Practical experience and fortitude in facing calamity are the rewards of studying history and are stressed repeatedly throughout the work. History is essentially didactic. Pleasure is not to be wholly excluded, but the scale comes down sharply on the side of profit. To be really profitable, history must deal with political and military matters; and this is pragmatiké historia, in contrast to other sorts of history (IX, 1–2)—genealogies and mythical stories, appealing to the casual reader, and accounts of colonies, foundations of cities, and ties of kindred, which attract the man with antiquarian interests. Its nature is austere, though it may include contemporary developments in art and science. He stands in contrast to the sensationalism of many of his predecessors, who confuse history with tragedy.

In Book II, in which he attacks the Greek historian Phylarchus for practices that might be called unprofessional today, Polybius states:

A historian should not try to astonish his readers by sensationalism, nor, like the tragic poets, seek after men’s probable utterances and enumerate all the possible consequences of the events under consideration, but simply record what really happened and was said, however commonplace. For the object of history is the very opposite of that of tragedy. The tragic writer seeks by the most plausible language to thrill and charm the audience temporarily; the historian by real facts and real speeches seeks to instruct and convince serious students for all time. There it is the probable that counts, even though it be false, the object being to beguile the spectator; here it is the truth, the object being to benefit the student.

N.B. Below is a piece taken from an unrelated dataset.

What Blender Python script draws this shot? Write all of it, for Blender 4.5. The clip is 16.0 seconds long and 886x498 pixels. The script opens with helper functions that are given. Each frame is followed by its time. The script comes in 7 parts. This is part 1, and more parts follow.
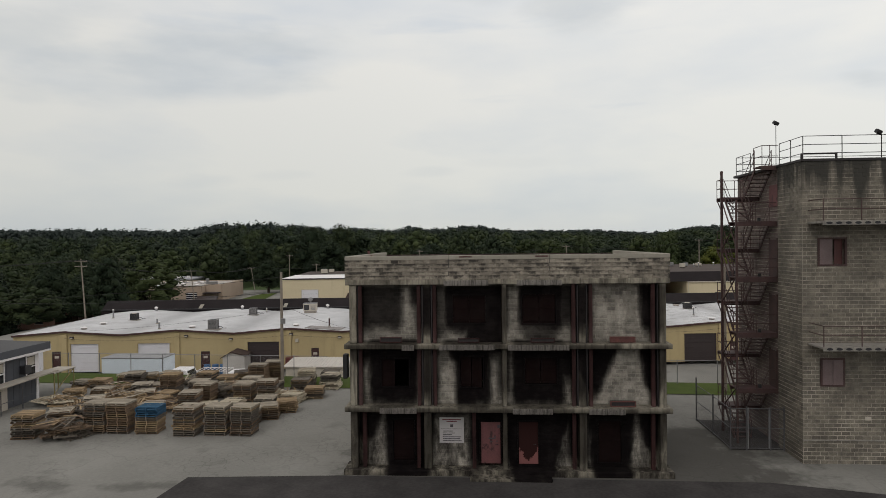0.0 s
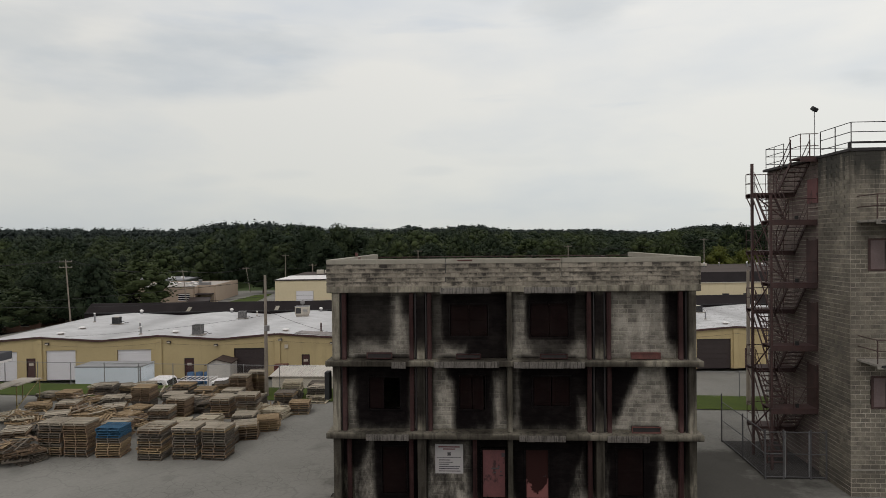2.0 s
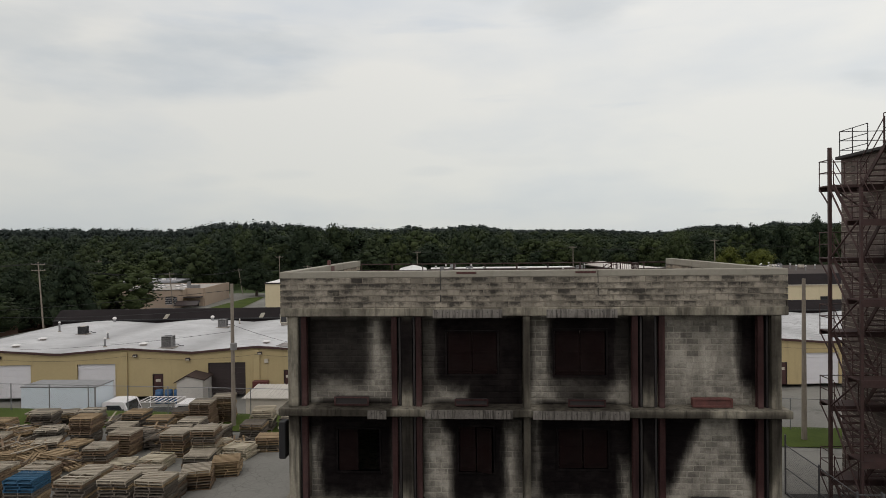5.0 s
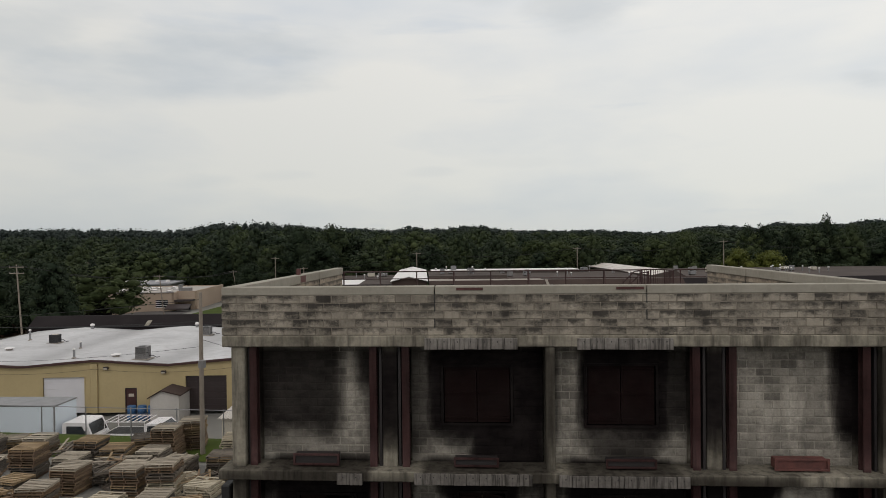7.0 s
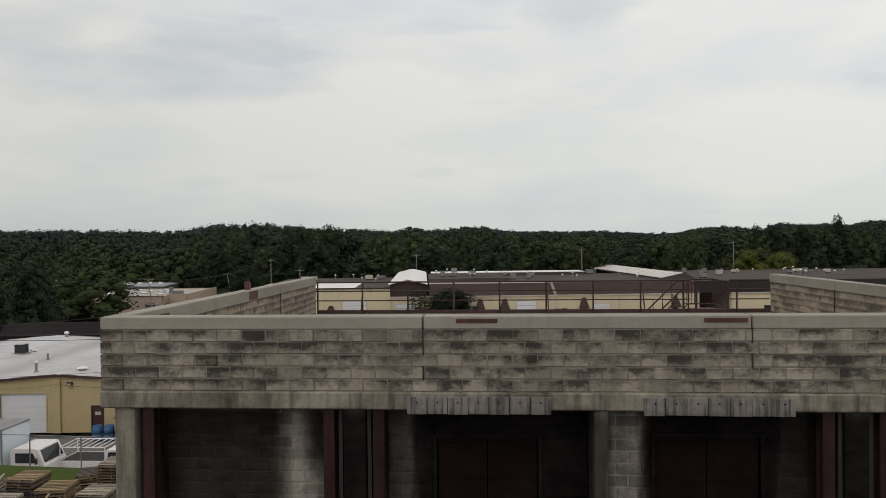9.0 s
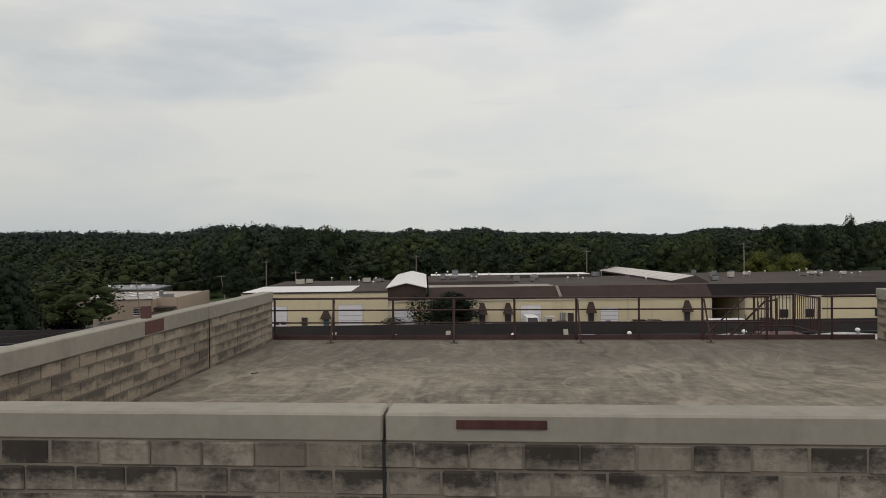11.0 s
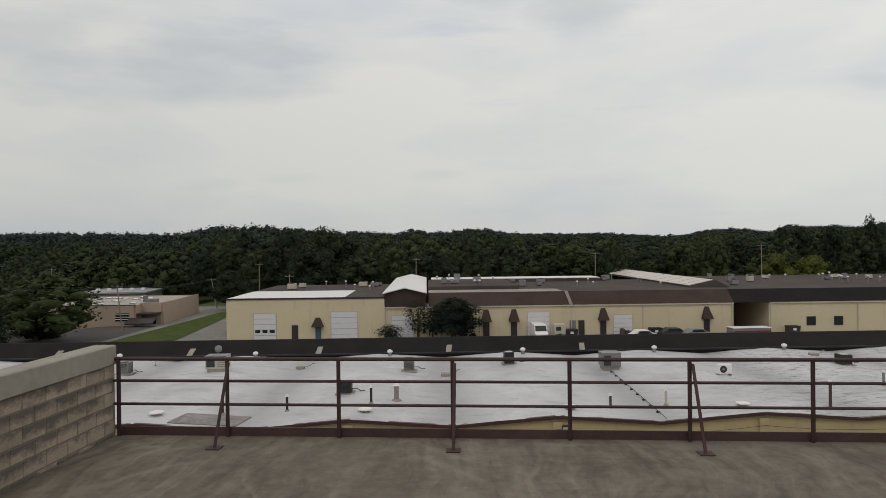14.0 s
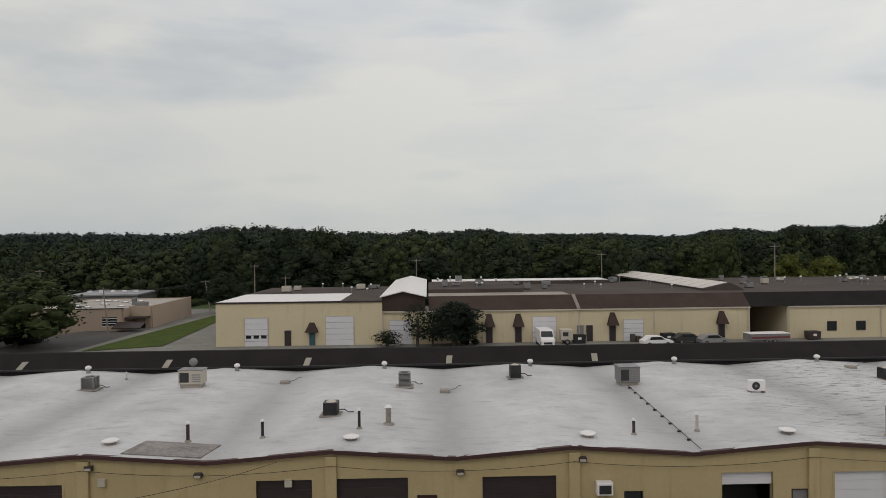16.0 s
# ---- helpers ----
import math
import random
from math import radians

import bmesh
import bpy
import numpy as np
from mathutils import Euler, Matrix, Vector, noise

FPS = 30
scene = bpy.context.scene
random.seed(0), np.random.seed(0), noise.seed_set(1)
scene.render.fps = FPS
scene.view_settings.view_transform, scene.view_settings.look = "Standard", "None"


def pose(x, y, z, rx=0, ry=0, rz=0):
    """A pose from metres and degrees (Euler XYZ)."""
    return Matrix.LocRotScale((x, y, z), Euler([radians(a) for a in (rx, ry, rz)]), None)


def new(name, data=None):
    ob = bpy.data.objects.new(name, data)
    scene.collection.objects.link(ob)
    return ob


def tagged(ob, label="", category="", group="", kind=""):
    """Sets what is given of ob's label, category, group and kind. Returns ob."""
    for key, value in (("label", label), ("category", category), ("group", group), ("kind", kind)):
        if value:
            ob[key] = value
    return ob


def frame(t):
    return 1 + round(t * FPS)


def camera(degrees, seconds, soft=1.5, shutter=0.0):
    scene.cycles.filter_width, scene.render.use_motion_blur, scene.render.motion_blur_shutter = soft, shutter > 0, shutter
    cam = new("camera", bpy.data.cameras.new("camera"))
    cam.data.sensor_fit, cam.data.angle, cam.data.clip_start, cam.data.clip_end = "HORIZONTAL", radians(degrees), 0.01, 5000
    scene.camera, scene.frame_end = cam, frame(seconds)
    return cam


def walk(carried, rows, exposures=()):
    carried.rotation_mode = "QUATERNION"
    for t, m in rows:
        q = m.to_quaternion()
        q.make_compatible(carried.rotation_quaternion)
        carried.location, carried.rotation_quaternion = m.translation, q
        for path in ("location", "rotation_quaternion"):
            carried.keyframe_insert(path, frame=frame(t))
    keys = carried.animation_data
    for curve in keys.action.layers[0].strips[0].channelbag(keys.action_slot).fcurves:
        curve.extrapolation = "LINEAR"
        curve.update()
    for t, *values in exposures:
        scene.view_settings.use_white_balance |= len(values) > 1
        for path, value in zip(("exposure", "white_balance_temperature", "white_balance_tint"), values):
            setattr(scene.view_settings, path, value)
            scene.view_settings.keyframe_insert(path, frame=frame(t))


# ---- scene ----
cam = camera(70.0, 16.0, soft=0.85)
# seconds, eye x y z, yaw, pitch, roll
ROWS = [
    (0.0, -1.084, -30.475, 11.233, 3.527, -0.594, -0.623),
    (0.5, -1.103, -29.541, 11.247, 3.514, -0.614, -0.621),
    (1.0, -1.125, -28.564, 11.267, 3.505, -0.630, -0.619),
    (1.5, -1.150, -27.548, 11.290, 3.502, -0.643, -0.617),
    (2.0, -1.177, -26.496, 11.317, 3.502, -0.652, -0.615),
    (2.5, -1.207, -25.412, 11.345, 3.506, -0.657, -0.614),
    (3.0, -1.239, -24.298, 11.375, 3.513, -0.660, -0.613),
    (3.5, -1.273, -23.158, 11.406, 3.523, -0.659, -0.612),
    (4.0, -1.309, -21.994, 11.438, 3.536, -0.656, -0.611),
    (4.5, -1.347, -20.808, 11.469, 3.550, -0.649, -0.610),
    (5.0, -1.387, -19.604, 11.499, 3.566, -0.640, -0.610),
    (5.5, -1.428, -18.382, 11.529, 3.584, -0.629, -0.610),
    (6.0, -1.472, -17.145, 11.557, 3.602, -0.615, -0.610),
    (6.5, -1.517, -15.896, 11.584, 3.622, -0.599, -0.610),
    (7.0, -1.564, -14.635, 11.609, 3.642, -0.581, -0.610),
    (7.5, -1.612, -13.365, 11.633, 3.663, -0.562, -0.611),
    (8.0, -1.662, -12.088, 11.655, 3.684, -0.541, -0.611),
    (8.5, -1.713, -10.804, 11.676, 3.705, -0.519, -0.612),
    (9.0, -1.766, -9.516, 11.696, 3.727, -0.496, -0.613),
    (9.5, -1.820, -8.225, 11.715, 3.748, -0.473, -0.614),
    (10.0, -1.876, -6.932, 11.733, 3.770, -0.449, -0.616),
    (10.5, -1.932, -5.640, 11.751, 3.791, -0.426, -0.618),
    (11.0, -1.989, -4.350, 11.770, 3.813, -0.403, -0.619),
    (11.5, -2.047, -3.064, 11.790, 3.835, -0.381, -0.621),
    (12.0, -2.106, -1.783, 11.811, 3.857, -0.359, -0.624),
    (12.5, -2.164, -0.509, 11.834, 3.879, -0.340, -0.626),
    (13.0, -2.223, 0.756, 11.861, 3.902, -0.322, -0.629),
    (13.5, -2.281, 2.009, 11.892, 3.925, -0.307, -0.631),
    (14.0, -2.334, 3.262, 11.923, 3.980, -0.297, -0.634),
    (14.5, -2.373, 4.526, 11.949, 4.050, -0.300, -0.637),
    (15.0, -2.410, 5.803, 11.973, 4.100, -0.278, -0.641),
    (15.5, -2.447, 7.074, 12.000, 4.125, -0.258, -0.644),
    (16.0, -2.482, 8.322, 12.031, 4.160, -0.268, -0.648),
]
walk(cam, [(t, pose(x, y, z, 90 + pitch, 0, yaw) @ pose(0, 0, 0, 0, 0, roll)) for t, x, y, z, yaw, pitch, roll in ROWS],
     exposures=[(0.0, 0.06), (8.0, 0.05), (12.0, -0.04), (16.0, -0.10)])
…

This attack on Phylarchus is not isolated. Similar faults are castigated in other historians judged guilty of sensationalism (cf. II, 16, 13–15; III, 48, 8; VII, 7, 1–2; XV, 34, 1–36). Nor are these their only weaknesses. Many historians are prone to exaggeration—and that for a special reason. As writers of monographs whose subjects are simple and monotonous, they are driven “to magnify small matters, to touch up and elaborate brief statements and to transform incidents of no importance into momentous events and actions” (XXIX, 12, 3). In contrast to such practices, Polybius stresses the universal character of his own theme, which is to narrate “how and thanks to what kind of constitution the Romans in under 53 years have subjected nearly the whole inhabited world to their sole government—a thing unique in history” (I, 1, 5).

Polybius believed that he had a particular reason for adopting a comprehensive view of history, apart from his own predilection for such a view. He wrote:

Hitherto the affairs of the world had been as it were dispersed…; since this date [220 bce] history has formed an organic whole, and the affairs of Italy and Africa have been interlinked with those of Greece and Asia, all tending towards one end (I, 3, 3–4).

Indeed, only universal history is capable of adequately treating Rome’s rise to world power—the historian’s synoptic view matches the organic character of history itself:

What gives my work its peculiar quality, and is nowadays most remarkable, is this. Tyche [Fortune] having guided almost all the world’s affairs in one direction and having inclined them to one and the same goal, so the historian must bring under one conspectus for his readers the operations by which she has accomplished her general purpose. For it was chiefly this consideration, coupled with the fact that none of my contemporaries has attempted a general history, which incited and encouraged me to undertake my task (I, 4, 1–2).

The role here allotted to Fortune is somewhat unusual. For clearly the value of history as a source of practical lessons is diminished if cause and effect are at the mercy of an incalculable and capricious power. Usually, although Polybius uses Fortune to cover a variety of phenomena, ranging from pure chance to something very like a purposeful providence, much of the apparent inconsistency springs from his use of purely verbal elaboration or the careless adoption of current Hellenistic terminology, which habitually made Fortune a goddess. Here, however, Fortune seems to be a real directive power, which raised Rome to world dominion—because Rome deserved it. Normally, Polybius lays great emphasis on causality, and his distinction (III, 6) between the causes of an event (aitiai) and its immediate origins (archai) is useful up to a point, though it is more mechanical than that of the great Greek historian Thucydides and allows nothing for the dialectical character of real historical situations.

An important place in Polybius’ work is occupied by his study of the Roman constitution and army and the early history of the city in Book VI. His analysis of the mixed constitution, which had enabled Rome to avoid the cycle of change and deterioration to which simple constitutional forms were liable, is full of problems, but it has exercised widespread influence, from Cicero’s De republica down to Machiavelli and Montesquieu.